* _Short exercise_
Quote the lines that run from the line containing "scene = bpy.context.scene" down to the line containing "of a camera". Include both of those lines, reproduce each exactly, and omit everything else.

* _Task data_
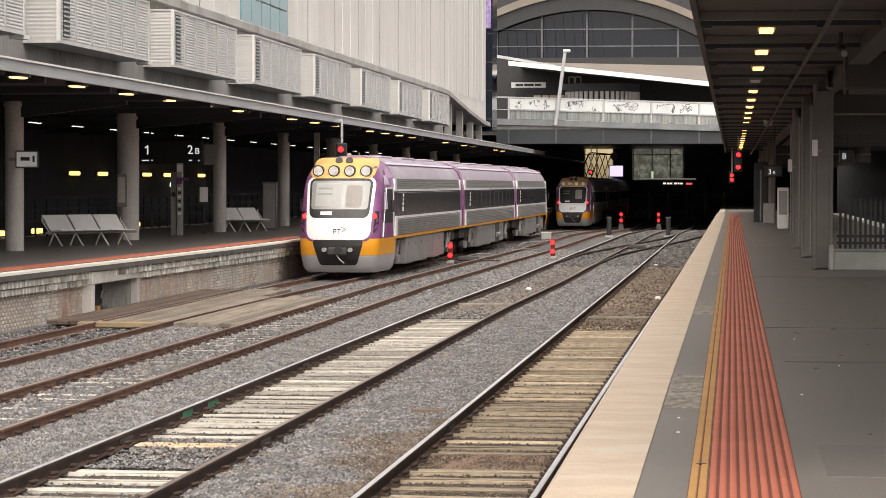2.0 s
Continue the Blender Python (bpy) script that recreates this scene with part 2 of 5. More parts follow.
BEIGE = surf("cabinet_paint", (0.3, 0.28, 0.255), (0.36, 0.34, 0.31), 0.8, 0.6, fine=30, spread=0.05)
REDPAINT = surf("red_signal_case", (0.16, 0.02, 0.018), (0.24, 0.03, 0.027), 3.0, 0.5, fine=30)
GREYPOST = surf("grey_marker", (0.08, 0.085, 0.09), (0.12, 0.125, 0.13), 2.0, 0.7, fine=30)
GREEN = surf("green_paint", (0.05, 0.22, 0.12), (0.08, 0.3, 0.17), 3.0, 0.7, fine=30)
CHROME = surf("lamp_reflector", (0.5, 0.5, 0.48), (0.72, 0.72, 0.7), 5.0, 0.25, fine=30)
WARM = glow("warm_tube", (1.0, 0.47, 0.12), 3.0)
WARM2 = glow("warm_downlight", (1.0, 0.6, 0.24), 1.6)
COOL = glow("cool_tube", (0.9, 0.9, 0.82), 0.9)
SODIUM = glow("yellow_bulkhead", (1.0, 0.72, 0.2), 1.25)
RED = glow("red_signal", (1.0, 0.01, 0.012), 3.8)
COLUMN = surf("column_concrete", (0.47, 0.45, 0.42), (0.6, 0.575, 0.545), 0.8, 0.8, bump=0.002, fine=30, stretch=(1, 1, 0.35), spots=(0.36, 0.34, 0.315))
TACTILE_BASE = surf("tactile_groove", (0.13, 0.038, 0.025), (0.18, 0.056, 0.036), 0.9, 0.8, fine=80)
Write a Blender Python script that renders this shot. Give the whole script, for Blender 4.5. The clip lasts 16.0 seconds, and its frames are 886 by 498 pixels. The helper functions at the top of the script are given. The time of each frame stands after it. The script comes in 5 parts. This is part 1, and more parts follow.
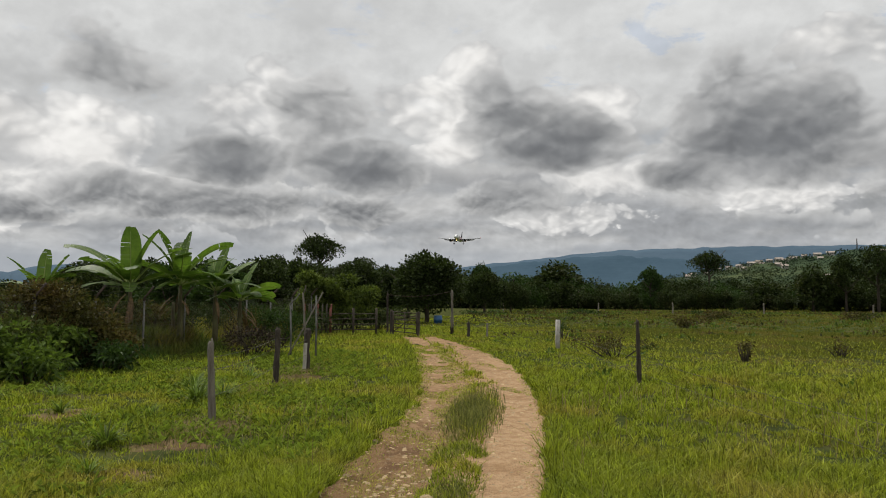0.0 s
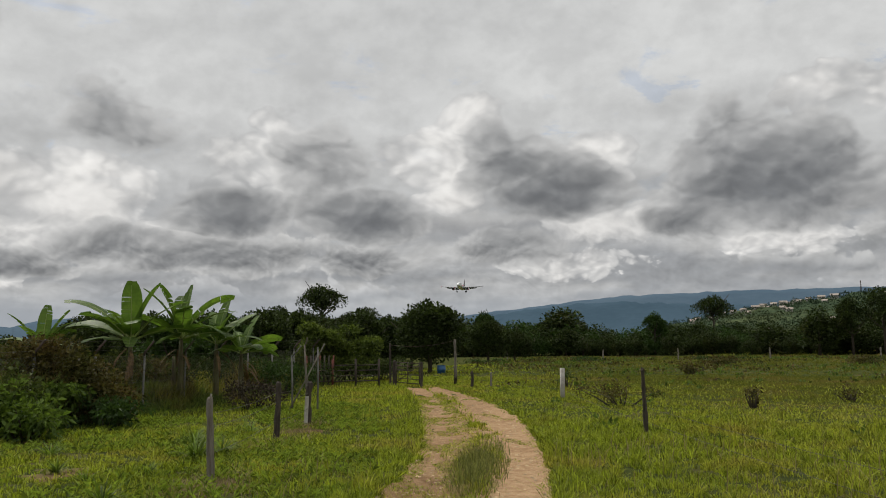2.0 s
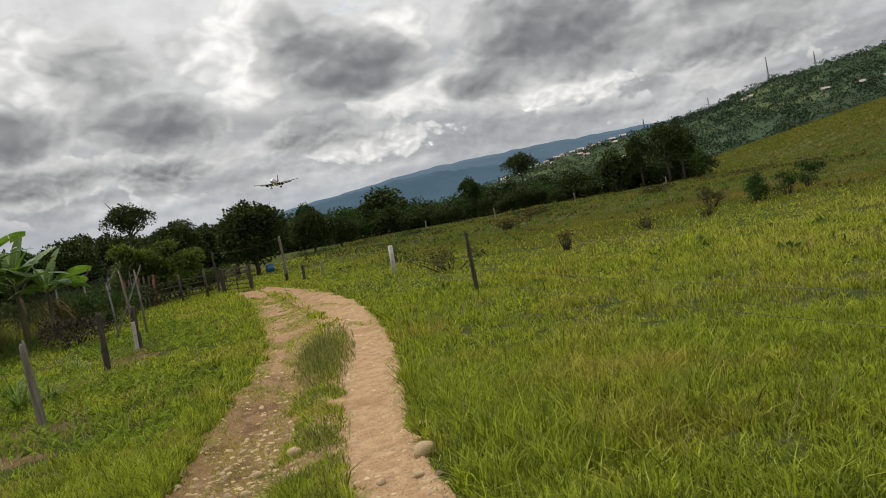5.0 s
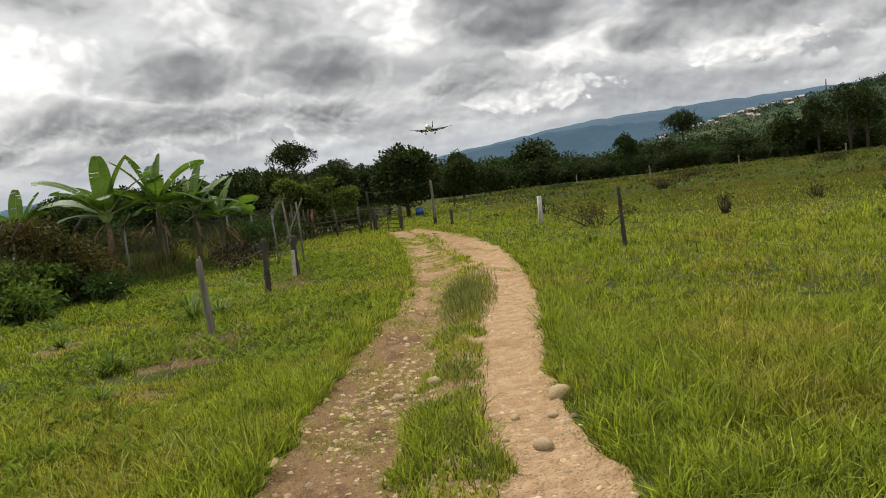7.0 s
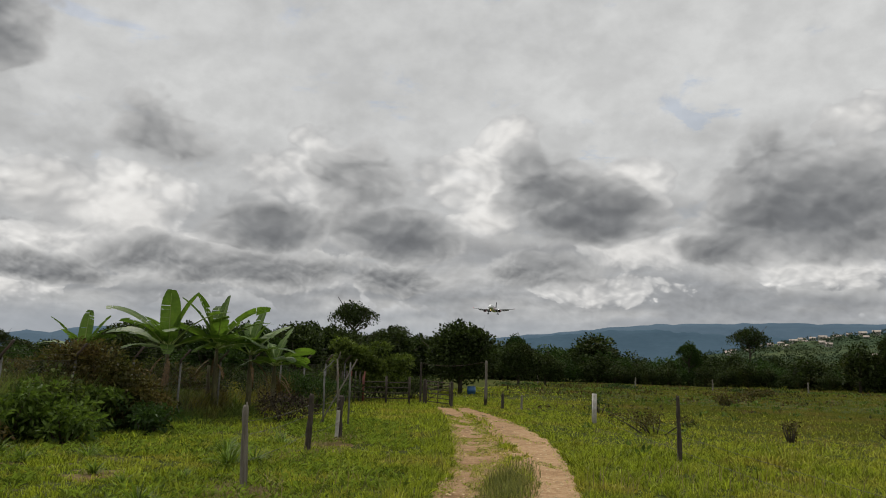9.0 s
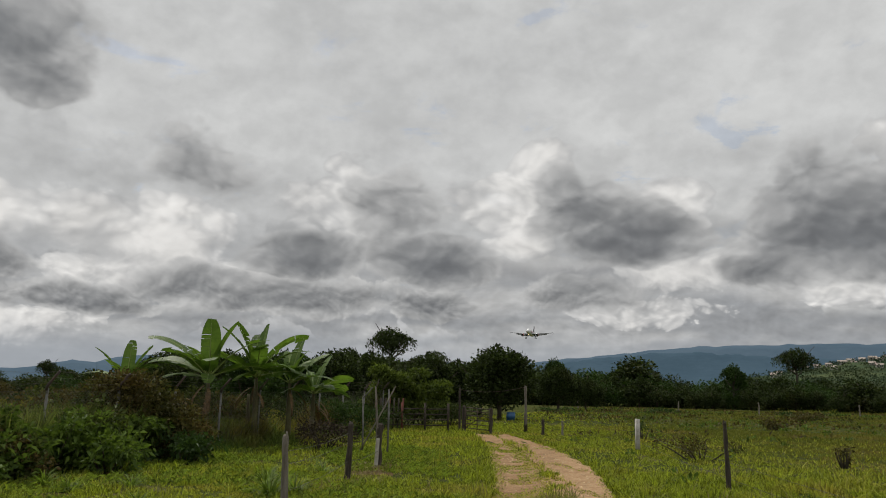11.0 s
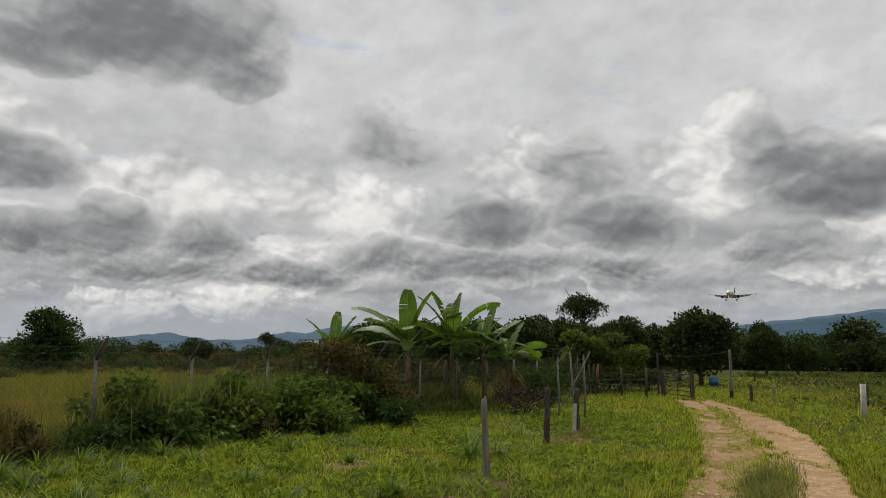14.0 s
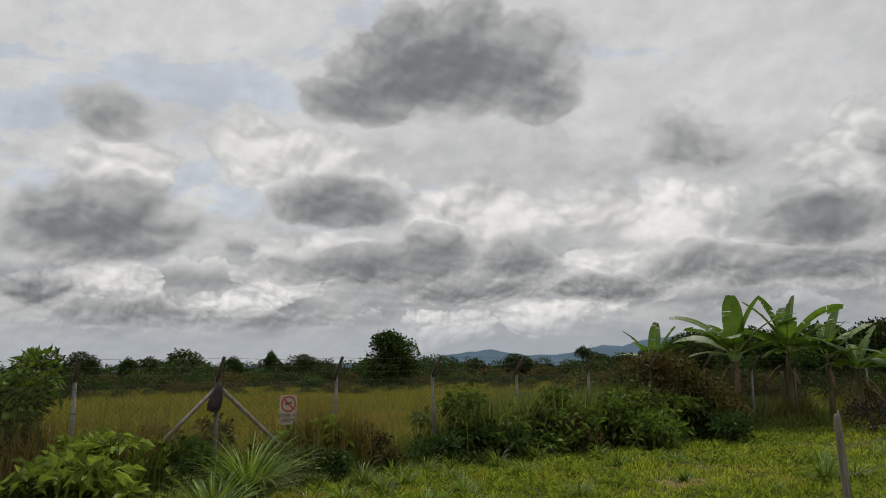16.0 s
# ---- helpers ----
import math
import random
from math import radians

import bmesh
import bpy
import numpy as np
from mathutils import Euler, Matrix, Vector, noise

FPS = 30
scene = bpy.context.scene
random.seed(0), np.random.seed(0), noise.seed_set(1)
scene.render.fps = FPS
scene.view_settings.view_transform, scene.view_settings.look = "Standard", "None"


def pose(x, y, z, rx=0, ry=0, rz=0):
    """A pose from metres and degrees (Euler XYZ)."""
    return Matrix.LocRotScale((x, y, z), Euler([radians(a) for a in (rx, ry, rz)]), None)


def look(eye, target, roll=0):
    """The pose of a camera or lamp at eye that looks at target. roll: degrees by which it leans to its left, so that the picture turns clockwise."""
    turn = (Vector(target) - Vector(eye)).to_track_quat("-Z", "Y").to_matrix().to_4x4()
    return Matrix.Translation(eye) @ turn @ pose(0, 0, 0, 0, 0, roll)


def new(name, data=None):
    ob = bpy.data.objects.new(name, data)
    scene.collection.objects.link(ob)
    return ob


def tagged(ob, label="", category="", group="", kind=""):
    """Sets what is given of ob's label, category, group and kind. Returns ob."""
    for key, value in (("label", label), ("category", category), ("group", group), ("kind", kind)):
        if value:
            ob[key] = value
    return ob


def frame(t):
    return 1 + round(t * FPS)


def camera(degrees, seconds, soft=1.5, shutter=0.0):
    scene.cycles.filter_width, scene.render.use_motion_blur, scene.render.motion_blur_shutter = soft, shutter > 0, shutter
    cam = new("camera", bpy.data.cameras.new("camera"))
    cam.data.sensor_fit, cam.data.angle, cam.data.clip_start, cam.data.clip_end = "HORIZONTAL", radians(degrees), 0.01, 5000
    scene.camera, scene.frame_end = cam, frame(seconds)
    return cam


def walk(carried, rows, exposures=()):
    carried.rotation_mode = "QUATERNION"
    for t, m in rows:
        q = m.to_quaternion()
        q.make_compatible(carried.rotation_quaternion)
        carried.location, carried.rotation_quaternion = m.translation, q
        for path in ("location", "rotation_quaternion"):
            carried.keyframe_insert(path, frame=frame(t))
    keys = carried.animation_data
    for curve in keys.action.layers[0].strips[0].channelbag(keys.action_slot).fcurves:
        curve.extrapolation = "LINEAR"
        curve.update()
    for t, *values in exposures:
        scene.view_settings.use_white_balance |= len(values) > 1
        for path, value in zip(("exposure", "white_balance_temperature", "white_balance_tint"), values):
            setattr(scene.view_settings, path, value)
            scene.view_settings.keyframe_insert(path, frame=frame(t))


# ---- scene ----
# ======== camera ========
cam = camera(61.24, 16.0, soft=1.0)
walk(cam, [
    (0.0, look((0.055, -0.090, 2.044), (0.055, 9.892, 2.637), 0.13)),
    (0.5, look((0.059, -0.114, 2.037), (0.005, 9.862, 2.723), 0.07)),
    (1.0, look((0.052, -0.094, 2.038), (-0.097, 9.865, 2.930), 0.13)),
    (1.5, look((0.049, -0.078, 2.061), (-0.111, 9.858, 3.177), -0.06)),
    (2.0, look((0.083, -0.039, 2.079), (0.056, 9.884, 3.316), -0.76)),
    (2.5, look((0.092, -0.007, 2.072), (0.295, 9.917, 3.286), -1.13)),
    (3.0, look((0.104, -0.010, 2.037), (0.533, 9.921, 3.127), -1.22)),
    (3.5, look((0.092, -0.005, 2.033), (0.695, 9.929, 3.009), -1.48)),
    (4.0, look((0.062, -0.062, 2.022), (1.124, 9.844, 2.884), -2.81)),
    (4.5, look((0.075, -0.089, 2.055), (1.812, 9.747, 2.530), -5.66)),
    (5.0, look((0.066, 0.038, 2.070), (2.256, 9.781, 1.538), -10.64)),
    (5.2, look((0.060, -0.070, 2.092), (1.868, 9.734, 1.307), -11.51)),
    (6.2, look((0.030, -0.050, 2.040), (0.610, 9.870, 0.950), -9.80)),
    (7.3, look((0.004, -0.043, 1.988), (0.147, 9.939, 1.409), -6.06)),
    (7.5, look((-0.000, -0.036, 1.986), (0.218, 9.960, 1.802), -4.89)),
    (8.0, look((0.094, 0.010, 2.067), (0.501, 9.918, 3.352), -0.22)),
    (8.5, look((0.002, -0.087, 2.023), (-0.036, 9.805, 3.487), 1.28)),
    (9.0, look((0.006, -0.102, 2.019), (-0.466, 9.772, 3.528), 1.57)),
    (9.2, look((0.015, -0.071, 2.023), (-0.603, 9.794, 3.543), 1.48)),
    (11.3, look((-0.020, -0.027, 2.056), (-1.058, 9.748, 3.897), 0.93)),
    (11.5, look((-0.013, -0.006, 2.068), (-1.141, 9.764, 3.876), 0.87)),
    (12.0, look((-0.031, 0.050, 2.054), (-1.486, 9.794, 3.766), 0.91)),
    (12.5, look((-0.050, 0.024, 2.034), (-1.892, 9.728, 3.594), 0.82)),
    (13.0, look((-0.051, 0.039, 2.030), (-2.289, 9.681, 3.453), 0.67)),
    (13.5, look((-0.073, 0.106, 2.021), (-2.801, 9.629, 3.387), 0.51)),
    (14.0, look((-0.094, 0.116, 2.019), (-3.464, 9.431, 3.387), 0.33)),
    (14.5, look((-0.122, 0.170, 2.015), (-4.198, 9.196, 3.398), 0.21)),
    (15.0, look((-0.158, 0.189, 2.002), (-5.000, 8.827, 3.398), -0.00)),
    (15.5, look((-0.173, 0.163, 2.008), (-5.844, 8.274, 3.438), -0.50)),
    (16.0, look((-0.195, 0.145, 2.019), (-6.976, 7.326, 3.583), -0.93)),
], [(0.0, 0.05), (1.2, 0.03), (2.0, -0.07), (2.7, -0.02), (3.3, 0.02), (4.0, 0.13), (4.5, 0.06), (5.0, 0.22), (5.2, 0.28), (7.4, 0.40), (8.0, -0.10), (8.7, -0.09), (11.5, -0.16), (12.5, -0.14), (13.5, -0.05), (16.0, -0.08)])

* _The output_
scene = bpy.context.scene
random.seed(0), np.random.seed(0), noise.seed_set(1)
scene.render.fps = FPS
scene.view_settings.view_transform, scene.view_settings.look = "Standard", "None"


def pose(x, y, z, rx=0, ry=0, rz=0):
    """A pose from metres and degrees (Euler XYZ)."""
    return Matrix.LocRotScale((x, y, z), Euler([radians(a) for a in (rx, ry, rz)]), None)


def look(eye, target, roll=0):
    """The pose of a camera or lamp at eye that looks at target. roll: degrees by which it leans to its left, so that the picture turns clockwise."""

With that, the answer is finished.